[BEGIN Available data]

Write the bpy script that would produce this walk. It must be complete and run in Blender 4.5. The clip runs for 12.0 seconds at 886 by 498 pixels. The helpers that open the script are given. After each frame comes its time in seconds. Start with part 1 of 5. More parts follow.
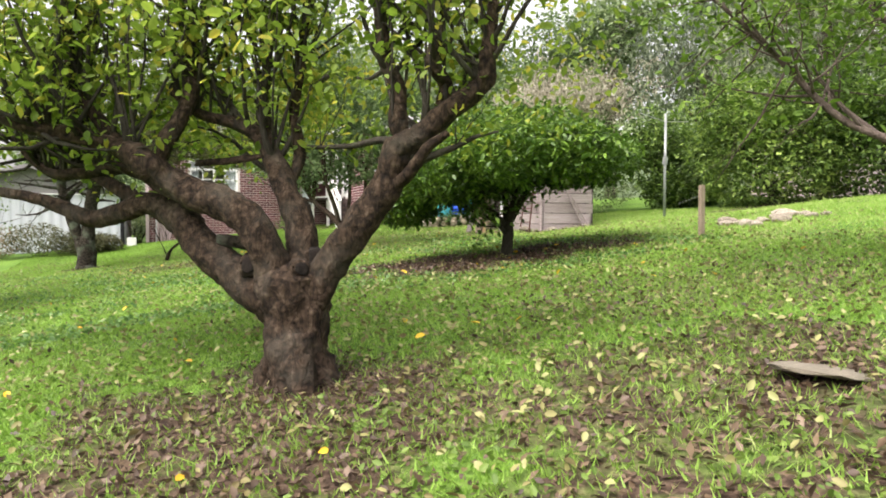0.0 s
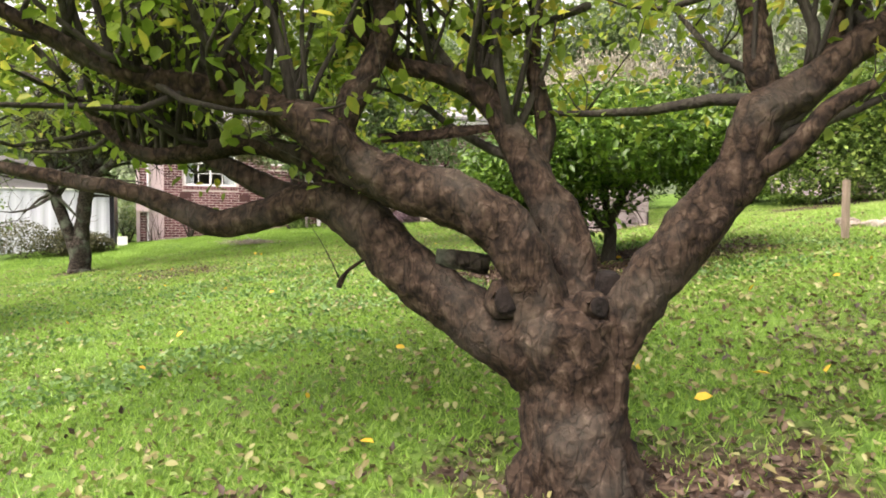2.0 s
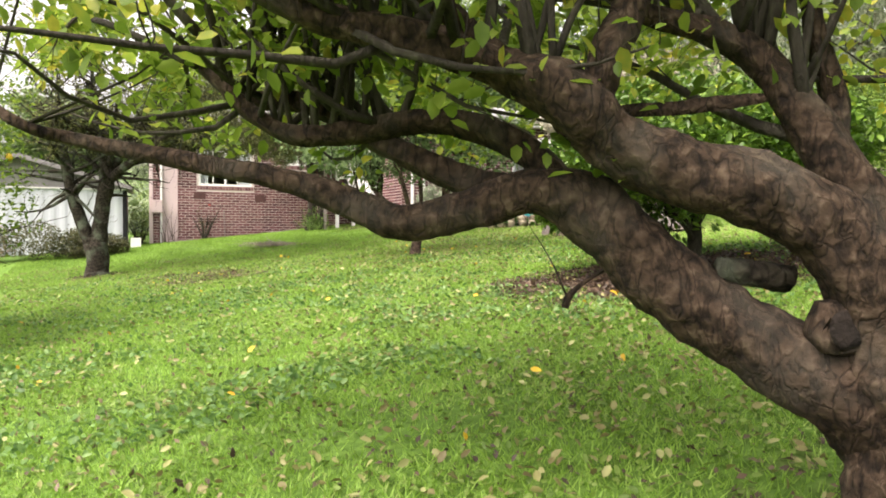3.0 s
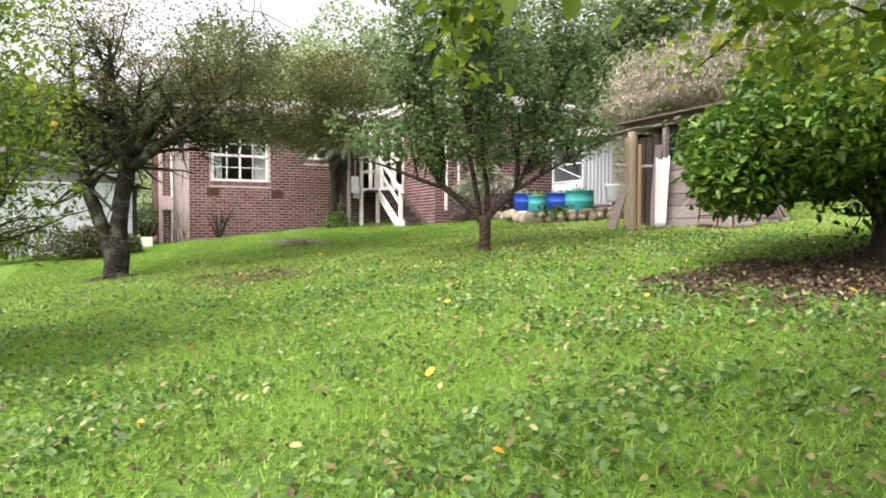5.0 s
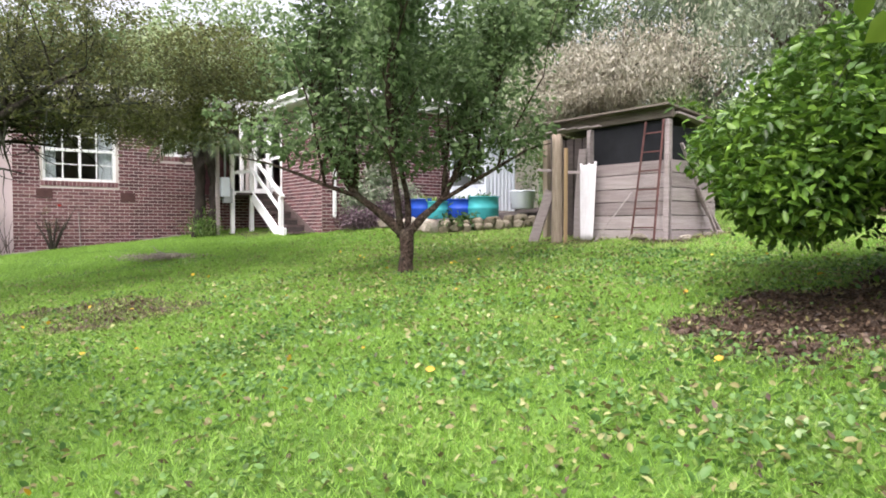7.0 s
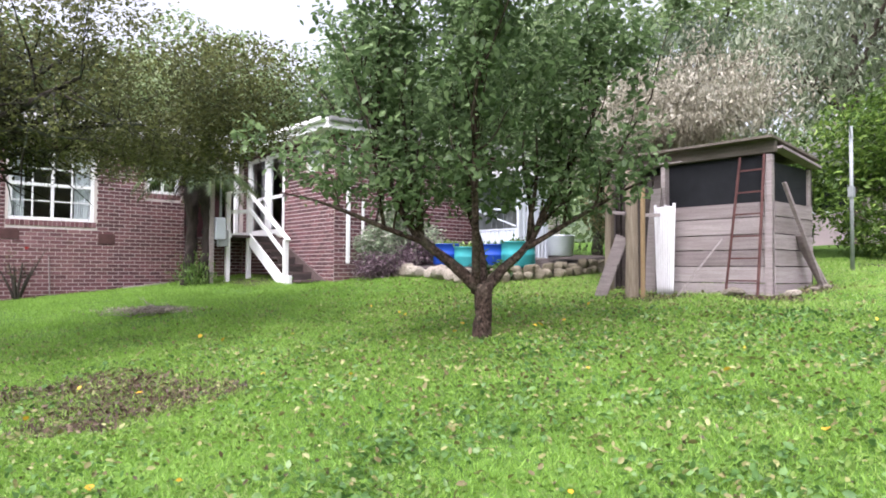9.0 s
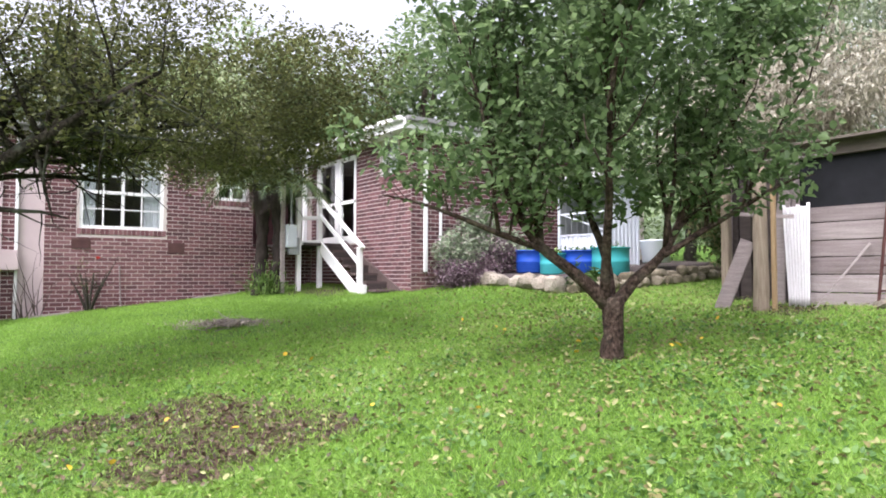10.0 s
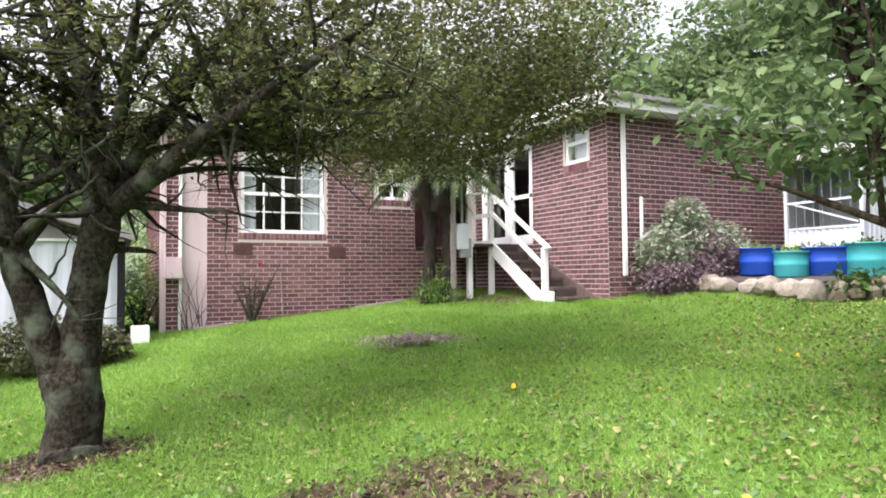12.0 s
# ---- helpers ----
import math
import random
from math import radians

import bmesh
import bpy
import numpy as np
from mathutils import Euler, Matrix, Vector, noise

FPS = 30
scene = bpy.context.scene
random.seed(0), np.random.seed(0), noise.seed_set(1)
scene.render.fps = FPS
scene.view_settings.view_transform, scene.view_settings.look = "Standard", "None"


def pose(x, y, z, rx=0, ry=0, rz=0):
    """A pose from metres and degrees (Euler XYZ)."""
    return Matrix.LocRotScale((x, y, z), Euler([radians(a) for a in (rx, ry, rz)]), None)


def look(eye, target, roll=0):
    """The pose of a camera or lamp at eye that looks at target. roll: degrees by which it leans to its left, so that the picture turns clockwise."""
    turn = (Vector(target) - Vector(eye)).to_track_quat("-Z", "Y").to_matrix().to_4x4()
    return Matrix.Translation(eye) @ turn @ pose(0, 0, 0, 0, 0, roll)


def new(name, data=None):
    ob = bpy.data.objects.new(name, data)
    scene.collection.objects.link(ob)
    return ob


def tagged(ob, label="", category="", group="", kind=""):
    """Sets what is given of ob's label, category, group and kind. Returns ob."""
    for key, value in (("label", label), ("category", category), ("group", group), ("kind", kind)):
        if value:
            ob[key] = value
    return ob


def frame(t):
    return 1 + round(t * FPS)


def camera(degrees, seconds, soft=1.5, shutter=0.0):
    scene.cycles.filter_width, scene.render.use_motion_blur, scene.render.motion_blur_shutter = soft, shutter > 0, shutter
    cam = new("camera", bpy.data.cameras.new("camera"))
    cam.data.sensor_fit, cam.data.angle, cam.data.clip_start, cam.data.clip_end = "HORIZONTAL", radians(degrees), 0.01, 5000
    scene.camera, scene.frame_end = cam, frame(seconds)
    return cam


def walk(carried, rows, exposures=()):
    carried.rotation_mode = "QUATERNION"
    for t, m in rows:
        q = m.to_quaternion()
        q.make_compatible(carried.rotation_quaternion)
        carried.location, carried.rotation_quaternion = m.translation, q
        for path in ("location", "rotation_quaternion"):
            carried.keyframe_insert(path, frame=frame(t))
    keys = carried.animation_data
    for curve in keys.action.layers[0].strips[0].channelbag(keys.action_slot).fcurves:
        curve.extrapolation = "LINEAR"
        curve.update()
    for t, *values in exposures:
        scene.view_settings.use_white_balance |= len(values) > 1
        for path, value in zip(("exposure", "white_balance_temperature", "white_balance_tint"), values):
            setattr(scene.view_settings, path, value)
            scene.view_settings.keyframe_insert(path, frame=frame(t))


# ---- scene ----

[END Available data]

__Task instructions__.
This exercise asks for the lines from the line with "for t, m in" to the line with "for path in", both lines included, set down exactly and with nothing else.

__Right answer__.
    for t, m in rows:
        q = m.to_quaternion()
        q.make_compatible(carried.rotation_quaternion)
        carried.location, carried.rotation_quaternion = m.translation, q
        for path in ("location", "rotation_quaternion"):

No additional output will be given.